Existence, continuation, and lower mass bounds for the Landau equation
Dr. Andrei Tarfulea
Department of Mathematics
University of Chicago
ABSTRACT: Kinetic equations model gas and particle dynamics, specifically focusing on the interactions between the micro-, meso-, and macroscopic scales. Mathematically, they demonstrate a rich variety of nonlinear phenomena, such as hypoellipticity through velocity-averaging and Landau damping. The question of well-posedness remains an active area of research. In this talk, we look at the Landau equation, a mathematical model for plasma physics arising from the Boltzmann equation as so-called grazing collisions dominate.
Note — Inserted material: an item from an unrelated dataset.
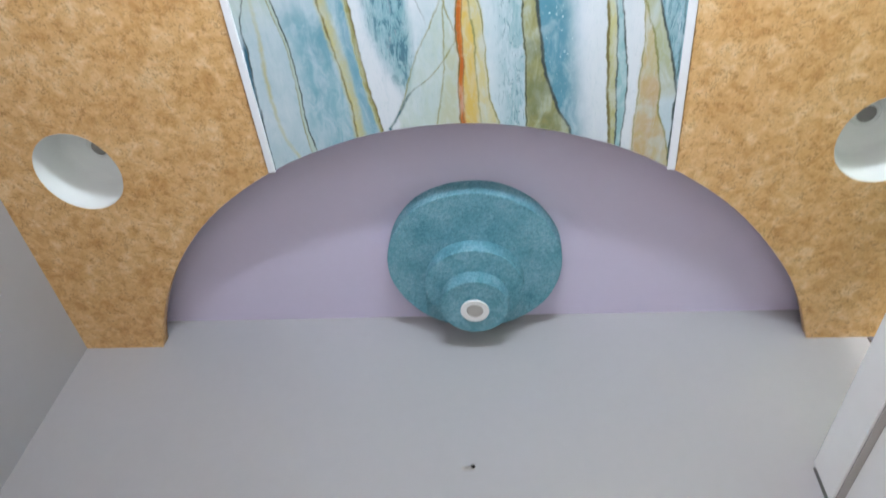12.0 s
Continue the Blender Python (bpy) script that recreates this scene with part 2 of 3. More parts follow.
V["stem_r"] = curve(-0.027, 0.307, -291, -267, -242, -234, -227, -225, -225, -224, -219)
V["pale_gold"] = curve(0.075, 0.316, -264, -264, -267, -269, -265, -247)
V["slate"] = curve(0.070, 0.298, -273, -287, -286, -289, -291, -292, -293)
V["teal_l"] = curve(-0.272, 0.221, -118, -118, -118, -121, -126, -131, -123, -114, -112, -98, -79)
V["teal_r"] = curve(-0.267, 0.219, -70, -65, -65, -67, -69, -66, -73, -70, -67, -61, -61, -65, -75)
V["wisp"] = curve(-0.266, 0.113, -57, -54, -51, -50, -47, -39, -39, -49, -61, -60, -52, -40)
V["fork_a_l"] = curve(-0.269, -0.026, -34, -28, -20, -14, -4, 2, 5, 9)
V["fork_a_r"] = curve(-0.268, -0.130, -22, -17, -12, -8, 0, 8)
V["fork_b_l"] = curve(-0.267, -0.166, 14, 11, 6, 1, -1)
V["fork_b_r"] = curve(-0.266, -0.020, 26, 20, 15, 15, 18, 23, 30)
V["fine_a"] = curve(-0.252, -0.027, -52, -43, -33, -22, -8, -2, -2, -1)
V["olive_l"] = curve(-0.270, 0.272, 102, 113, 118, 112, 105, 90, 91, 89, 86, 86, 90, 89, 89)
V["olive_r"] = curve(-0.274, 0.285, 118, 120, 121, 117, 114, 111, 108, 103, 104, 108, 115, 127, 150)
V["sun_l"] = curve(-0.283, 0.302, 163, 164, 165, 168, 175, 181, 181, 183, 193, 195, 197, 200, 204)
V["sun_r"] = curve(-0.274, 0.284, 179, 178, 177, 184, 191, 197, 195, 197, 203, 207, 209, 211, 213)
V["aqua_r"] = curve(-0.274, 0.303, 181, 181, 181, 187, 195, 201, 198, 205, 212, 217, 224, 224, 221)
V["sand_l"] = curve(-0.266, 0.310, 203, 211, 214, 217, 221, 226, 231, 233, 239, 242, 241, 239, 238)
V["sand_r"] = curve(-0.289, 0.243, 231, 234, 234, 234, 235, 236, 237, 241, 248, 258, 270, 283, 291)
V["sand_c"] = curve(0.084, 0.336, 234, 243, 254, 262, 267, 269, 281, 290)
V["orange_l"] = curve(0.036, 0.266, 8, 4, -1, 1, -4, -3)
V["orange_r"] = curve(0.034, 0.266, 18, 14, 8, 7, 6, 2, 1)
V["amber_r"] = curve(0.037, 0.269, 26, 26, 33, 35, 37, 40, 49)
V["amber_m"] = curve(0.048, 0.268, 18, 17, 22, 22, 24, 25)
V["fine_b"] = curve(0.033, 0.138, -12, -16, -15, -10, -1)
V["fine_c"] = curve(0.034, 0.264, -3, -10, -16, -18, -21, -28, -37)
V["fine_d"] = curve(0.090, 0.249, -18, -33, -51, -66, -77, -90)
V["fine_e"] = curve(0.146, 0.272, -2, -19, -42, -74, -88, -105)
V["right_edge"] = curve(-0.28, 0.25, 292, 291, 290, 290, 290, 290, 289, 289, 290)
V["west_edge"] = curve(-0.4, 0.4, -300, -300, -300)
V["east_edge"] = curve(-0.4, 0.4, 300, 300, 300)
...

Previous results are in the perturbative regime, or in the homogeneous setting, or rely on strong a priori control of the solution (the most crucial assumption being a lower bound on the density, as this prevents the elliptic terms from becoming degenerate). We prove that the Landau equation has local-in-time solutions with no additional a priori assumptions; the initial data is even allowed to contain regions of vacuum. We then prove a "mass spreading" result via a probabilistic approach. This is the first proof that a density lower bound is generated dynamically from collisions. From the lower bound, it follows that the local solution is smooth, and we establish the mildest (to date) continuation criteria for the solution to exist for all time.